Operation-level Concurrent Transaction Execution for Blockchains

TL;DR

This paper introduces an operation-level concurrency control algorithm for blockchains that allows conflict-free operations to execute in parallel, significantly improving throughput and speedup over traditional serial execution methods.

Contribution

The paper presents a novel operation-level concurrency control algorithm that enhances blockchain transaction throughput by resolving conflicts at the operation level with a redo mechanism.

Findings

Achieves an average speedup of 4.28× in transaction processing.

Further accelerates execution by 7.11× when combined with state prefetching.

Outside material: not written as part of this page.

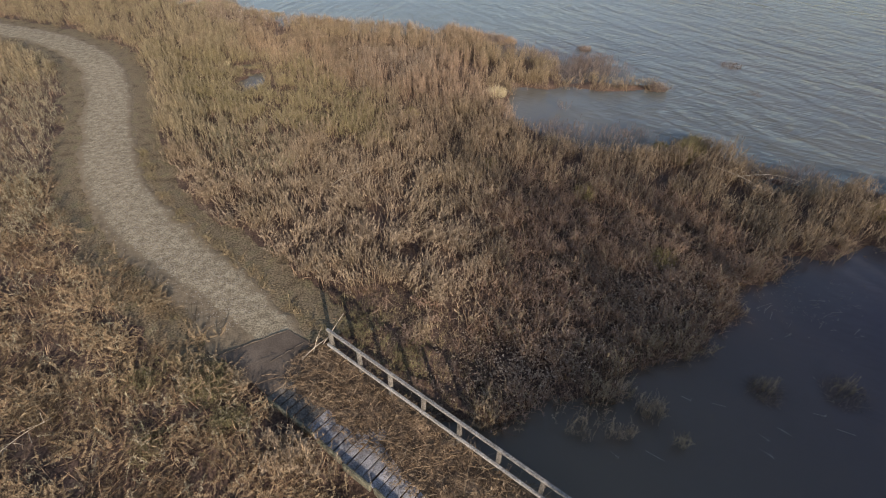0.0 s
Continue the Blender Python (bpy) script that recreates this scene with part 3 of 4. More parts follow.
def clumped(x0, x1, y0, y1, clumps, each, spread, rng=RNG):
    """Plants in loose clumps; also a shared lean and heading for each clump."""
    cx, cy = scatter(x0, x1, y0, y1, clumps, rng)
    n = rng.integers(1, each * 2, len(cx))
    k = np.repeat(np.arange(len(cx)), n)
    lean, way = np.abs(rng.normal(0, 0.30, len(cx))), rng.uniform(0, math.tau, len(cx))
    return cx[k] + rng.normal(0, spread, len(k)), cy[k] + rng.normal(0, spread, len(k)), np.abs(lean[k] + rng.normal(0, 0.12, len(k))), way[k] + rng.normal(0, 0.5, len(k)), rng.random(len(cx))[k]


# stands of one kind, as outlines on the plan
OLIVE_LAND = [(-16.0, 32.0), (-8.0, 29.0), (-2.6, 26.2), (0.1, 22.7), (2.9, 17.9), (1.6, 15.0), (-2.3, 15.2), (-9.0, 18.6)]
RUSSET_LAND = [(-2.4, 30.4), (-0.6, 32.1), (7.2, 28.5), (9.5, 26.6), (8.7, 22.6), (10.5, 20.2), (9.2, 16.9), (6.8, 18.3), (3.2, 21.2), (0.5, 23.7)]
SPIT_LAND = [(8.6, 29.6), (12.0, 29.0), (14.5, 27.0), (15.4, 25.0), (22.0, 23.4), (22.0, 20.8), (9.7, 21.8), (10.2, 26.0)]
PALE_LAND = [(-17.8, 40.5), (-7.5, 38.0), (-1.0, 38.2), (6.2, 35.6), (5.6, 31.4), (-2.6, 32.6), (-6.7, 34.2), (-14.1, 33.5)]
SPIKE_LAND = [(3.1, 17.9), (8.2, 19.9), (11.5, 16.5), (19.5, 14.5), (30.0, 8.0), (30.0, 4.0), (20.0, 6.5), (16.0, 10.3), (8.7, 11.9), (2.8, 12.9)]
FLUFF_LAND = [(-7.5, 10.4), (1.6, 12.8), (8.1, 9.9), (7.0, 3.3), (5.4, 0.2), (-1.4, 2.6), (-4.2, 5.6)]
GREEN_LAND = [(-8.5, 17.4), (-3.7, 17.0), (-2.3, 11.6), (-5.6, 9.4)]
DOCK_LAND = [(7.4, 10.5), (13.2, 10.2), (18.0, 6.0), (17.5, 2.5), (12.6, -1.3), (4.0, -3.0), (4.6, 1.2)]
DOWNY_LAND = [(-0.4, 29.8), (6.2, 28.6), (5.8, 22.8), (0.8, 23.6)]
WET_LAND = [(-13.5, 43.5), (-9.0, 41.5), (-6.0, 39.0), (-4.6, 36.6), (-7.5, 34.4), (-13.0, 37.5)]
TRODDEN_LAND = [(-12.5, 39.0), (-6.9, 37.0), (-5.2, 33.9), (-1.5, 33.0), (2.0, 31.6), (6.5, 31.0), (6.5, 28.4), (0.5, 28.9), (-4.0, 30.0), (-8.8, 31.0)]
# bare wet hollows between the stands: centre and radius
HOLLOWS = [(8.0, 25.9, 0.60), (8.7, 27.3, 0.35), (8.3, 24.2, 0.45), (9.5, 24.6, 0.50), (5.9, 24.7, 0.35), (12.2, 25.5, 0.60), (14.6, 23.9, 0.60), (7.7, 29.6, 0.35),
           (4.1, 29.4, 0.50), (2.4, 30.3, 0.40), (3.4, 18.9, 0.55), (-6.6, 35.4, 0.60), (-6.2, 24.0, 0.5), (1.4, 7.6, 0.35), (-1.6, 8.9, 0.3), (2.6, 5.1, 0.4)]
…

Demonstrates effectiveness on real-world Ethereum blocks.

Abstract

Despite the success in various scenarios, blockchain systems, especially EVM-compatible ones that serially execute transactions, still face the significant challenge of limited throughput. Concurrent transaction execution is a promising technique to accelerate transaction processing and increase the overall throughput. Existing concurrency control algorithms, however, fail to obtain enough speedups in real-world blockchains due to the high-contention workloads. In this paper, we propose a novel operation-level concurrency control algorithm designed for blockchains. The core idea behind our algorithm is that only operations depending on conflicts should be executed serially, while all other conflict-free operations can be executed concurrently. Therefore, in contrast to the traditional approaches, which block or abort the entire transaction when encountering conflicts, our algorithm introduces a redo phase to resolve conflicts at the operation level by re-executing conflicting operations only. We also develop a set of data dependency tracking mechanisms to achieve precise identification and speedy re-execution for conflicting operations. We implement an open-source prototype based on Go Ethereum and evaluate it using real-world Ethereum blocks. The evaluation results show that our algorithm achieves an average speedup of 4.28$\times$. If combined with state prefetching techniques, our approach can further accelerate the transaction execution by 7.11$\times$.